#### COLLECTED MATERIAL:

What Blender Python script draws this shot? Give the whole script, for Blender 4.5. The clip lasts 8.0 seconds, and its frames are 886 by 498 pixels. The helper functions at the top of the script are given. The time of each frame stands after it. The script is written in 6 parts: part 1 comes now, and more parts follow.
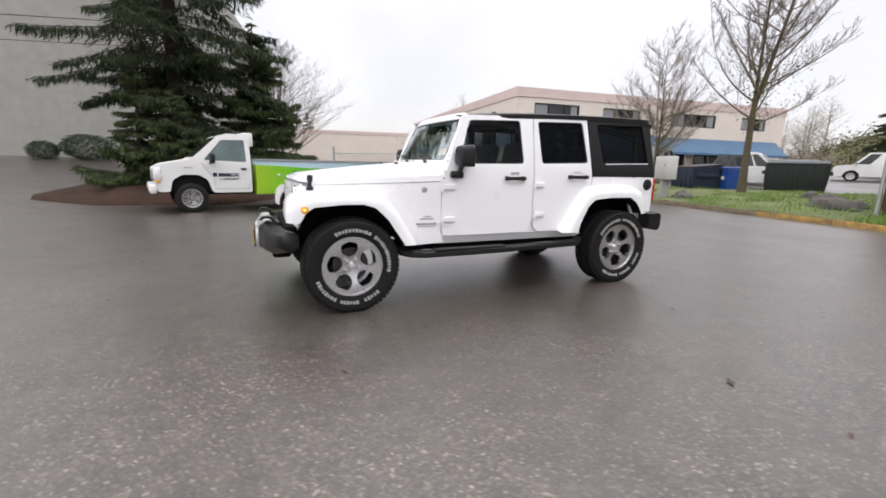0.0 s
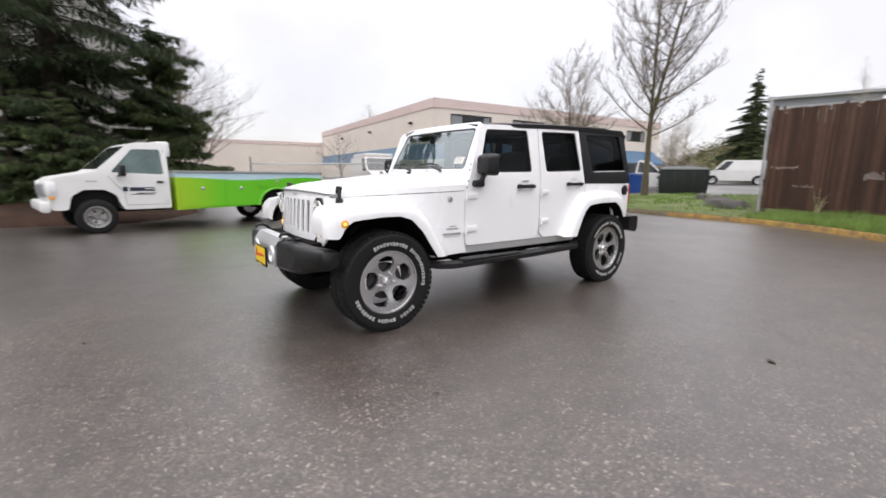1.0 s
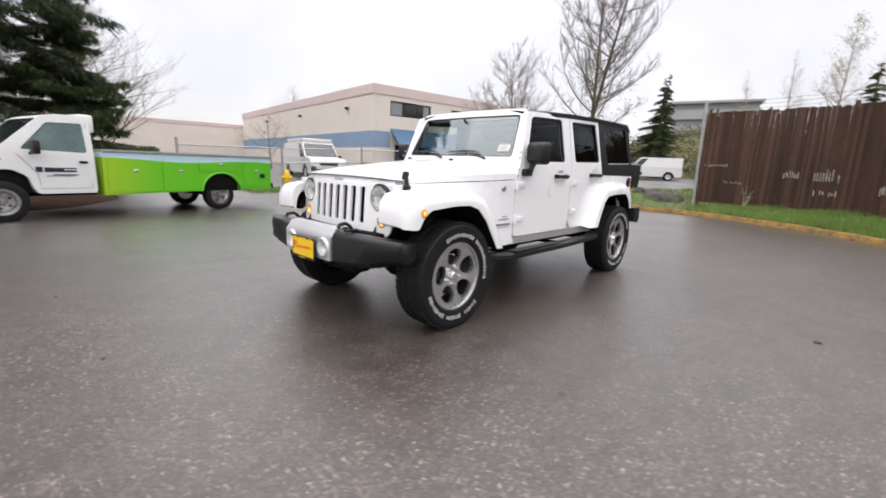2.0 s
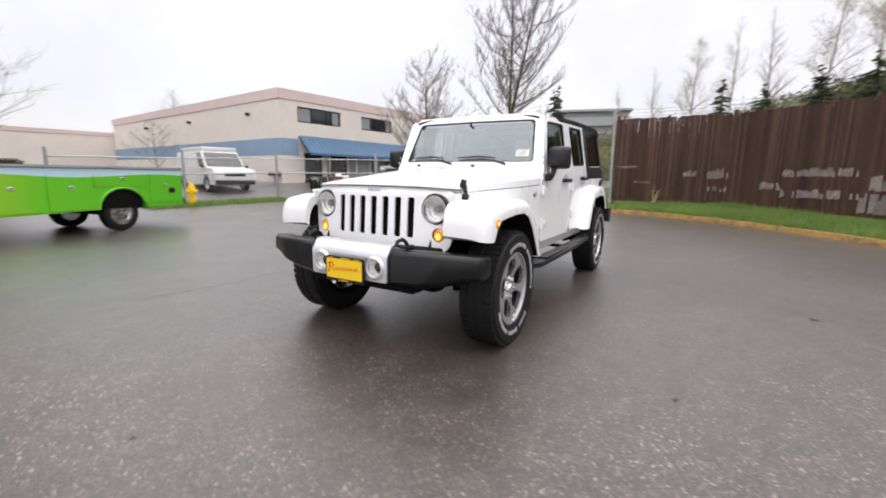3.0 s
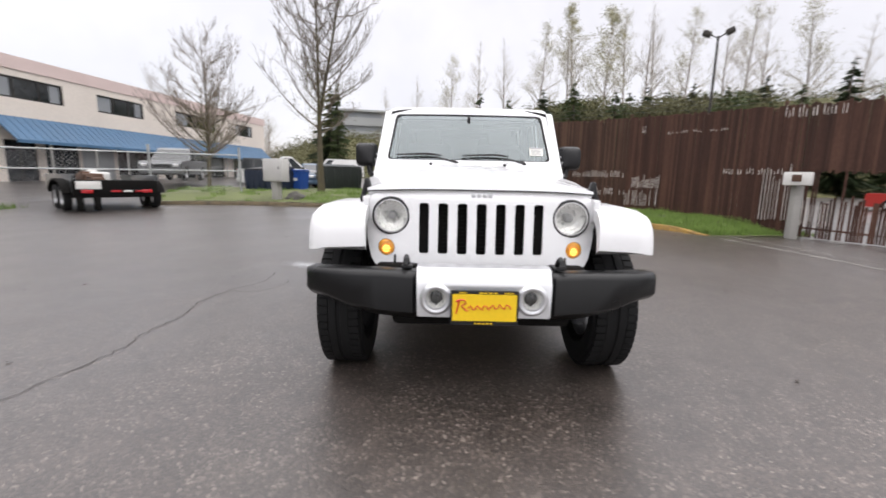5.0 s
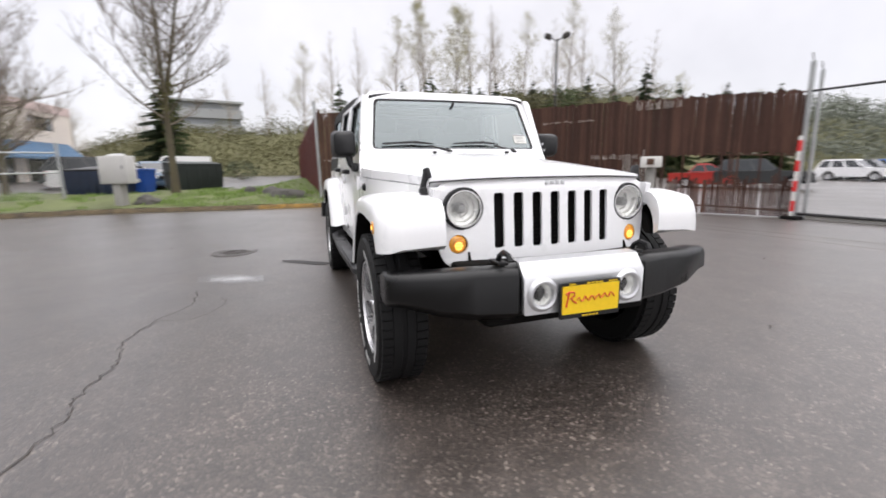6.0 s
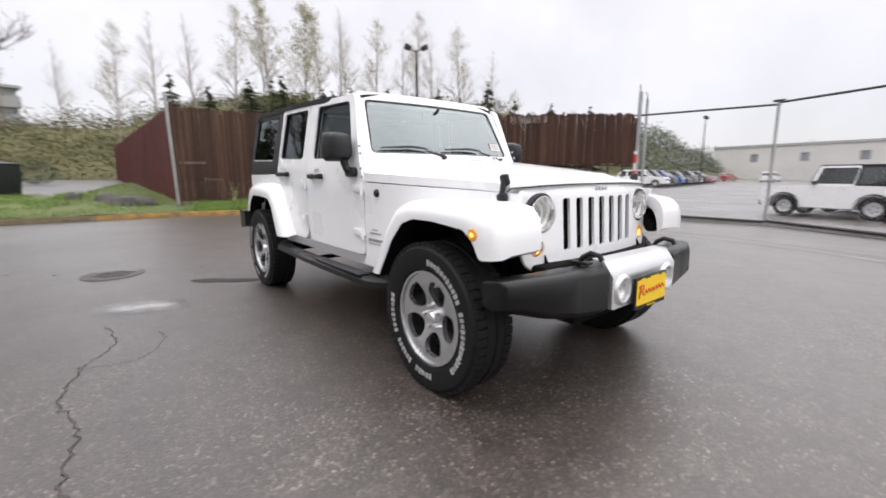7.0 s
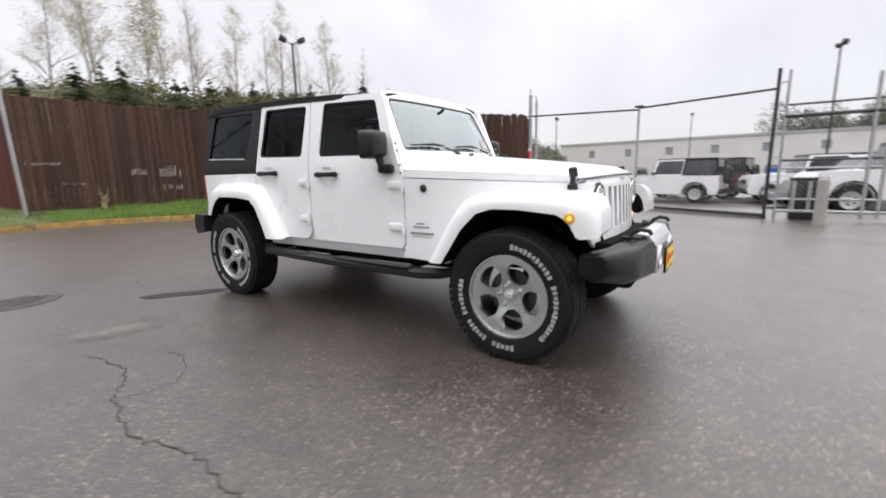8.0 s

#### WORK TO DO:
Omit the pictures, then output the rest of the listing exactly.

#### THE RESPONSE:
What Blender Python script draws this shot? Give the whole script, for Blender 4.5. The clip lasts 8.0 seconds, and its frames are 886 by 498 pixels. The helper functions at the top of the script are given. The time of each frame stands after it. The script is written in 6 parts: part 1 comes now, and more parts follow.
0.0 s
1.0 s
2.0 s
3.0 s
5.0 s
6.0 s
7.0 s
8.0 s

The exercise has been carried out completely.